Session 31: Statistical Inference for High-Dimensional Data

Session title: Statistical Inference for High-Dimensional Data
Organizer: Jeff Simonoff (NYU)
Chair: Jeff Simonoff (NYU)
Time: June 5th, 3:15pm – 4:45pm
Location: VEC 1302

Speech 1: Quantile Regression for big data with small memory

Speaker: Xi Chen (NYU)
Abstract:  In this talk, we discuss the inference problem of quantile regression for a large sample size $n$ (and a diverging dimensionality p) but under a limited memory constraint, where the memory can only store a small batch of data of size $m$. A popular approach, the naive divide-and-conquer method, only works when $n=o(m^2)$ and is computationally expensive. This talk proposes a novel inference approach and establishes the asymptotic normality result that achieves the same efficiency as the quantile regression estimator computed on all the data. Essentially, our method can allow arbitrarily large sample size $n$ as compared to the memory size $m$. Our method can also be applied to address the quantile regression under distributed computing environment (e.g., in a large-scale sensor network) or for real-time streaming data.

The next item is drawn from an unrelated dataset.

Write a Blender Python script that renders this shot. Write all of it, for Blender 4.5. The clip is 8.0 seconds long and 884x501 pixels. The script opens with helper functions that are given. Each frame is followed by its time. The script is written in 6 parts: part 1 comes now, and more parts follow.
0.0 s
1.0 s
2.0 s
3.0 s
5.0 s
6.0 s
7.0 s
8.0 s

Speech 2: Inference after cross-validation
Speaker: Joshua Loftus (NYU)
Abstract: We described a method for performing inference on models chosen by cross-validation. When the test error being minimized in cross-validation is a residual sum of squares it can be written as a quadratic form. This allows us to apply the inference framework in Loftus et al. (2016) for models determined by quadratic constraints to the model that minimizes CV test error. Our only requirement on the model training procedure is that its selection events are regions satisfying linear or quadratic constraints. This includes both Lasso and forward stepwise, which serve as our main examples throughout. We do not require knowledge of the error variance. The overall procedure is a computationally intensive method of selecting models adaptively and performing inference for the selected model.

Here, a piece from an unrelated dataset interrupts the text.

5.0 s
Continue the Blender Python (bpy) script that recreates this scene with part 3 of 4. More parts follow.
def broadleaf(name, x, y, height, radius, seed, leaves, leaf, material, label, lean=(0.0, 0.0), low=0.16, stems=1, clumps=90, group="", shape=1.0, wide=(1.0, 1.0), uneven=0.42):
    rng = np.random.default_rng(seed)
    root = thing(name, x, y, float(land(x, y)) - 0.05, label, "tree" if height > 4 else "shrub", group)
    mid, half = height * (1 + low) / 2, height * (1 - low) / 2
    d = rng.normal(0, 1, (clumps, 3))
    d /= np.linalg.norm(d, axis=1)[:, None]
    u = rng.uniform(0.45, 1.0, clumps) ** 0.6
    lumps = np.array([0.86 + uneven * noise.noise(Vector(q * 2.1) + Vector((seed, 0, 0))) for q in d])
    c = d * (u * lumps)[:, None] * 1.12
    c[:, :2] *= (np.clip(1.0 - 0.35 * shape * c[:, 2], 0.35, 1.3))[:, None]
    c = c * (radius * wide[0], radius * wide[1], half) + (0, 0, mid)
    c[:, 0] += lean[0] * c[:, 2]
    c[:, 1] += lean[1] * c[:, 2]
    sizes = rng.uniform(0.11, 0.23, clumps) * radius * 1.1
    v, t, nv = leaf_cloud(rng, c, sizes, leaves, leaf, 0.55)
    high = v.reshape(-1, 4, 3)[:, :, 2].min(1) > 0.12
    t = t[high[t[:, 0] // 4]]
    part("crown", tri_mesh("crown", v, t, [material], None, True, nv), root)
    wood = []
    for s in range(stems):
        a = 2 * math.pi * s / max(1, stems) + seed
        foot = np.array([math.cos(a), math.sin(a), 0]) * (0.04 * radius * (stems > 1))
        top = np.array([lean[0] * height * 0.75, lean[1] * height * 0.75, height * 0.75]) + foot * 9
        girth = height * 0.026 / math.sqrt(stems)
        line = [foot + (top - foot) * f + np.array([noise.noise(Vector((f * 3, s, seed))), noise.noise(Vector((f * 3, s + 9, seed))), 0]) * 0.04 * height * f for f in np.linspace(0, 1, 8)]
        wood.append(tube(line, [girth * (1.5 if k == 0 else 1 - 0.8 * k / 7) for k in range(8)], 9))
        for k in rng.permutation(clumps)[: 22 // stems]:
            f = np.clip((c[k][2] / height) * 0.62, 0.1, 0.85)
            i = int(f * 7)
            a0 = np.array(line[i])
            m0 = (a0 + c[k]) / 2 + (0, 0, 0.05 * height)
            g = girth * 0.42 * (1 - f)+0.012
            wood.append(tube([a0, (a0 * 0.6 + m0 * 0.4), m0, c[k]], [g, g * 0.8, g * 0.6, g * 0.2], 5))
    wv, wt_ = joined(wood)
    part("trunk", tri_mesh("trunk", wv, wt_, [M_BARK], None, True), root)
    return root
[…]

Speech 3: Optimal estimation of Gaussian mixtures via denoised method of moments
Speaker: Yihong Wu (Yale)
Abstract: The Method of Moments is one of the most widely used methods in statistics for parameter estimation, obtained by solving the system of equations that match the population and estimated moments. However, in practice and especially for the important case of mixture models, one frequently needs to contend with the difficulties of non-existence or non-uniqueness of statistically meaningful solutions, as well as the high computational cost of solving large polynomial systems. Moreover, theoretical analysis of method of moments are mainly confined to asymptotic normality style of results established under strong assumptions.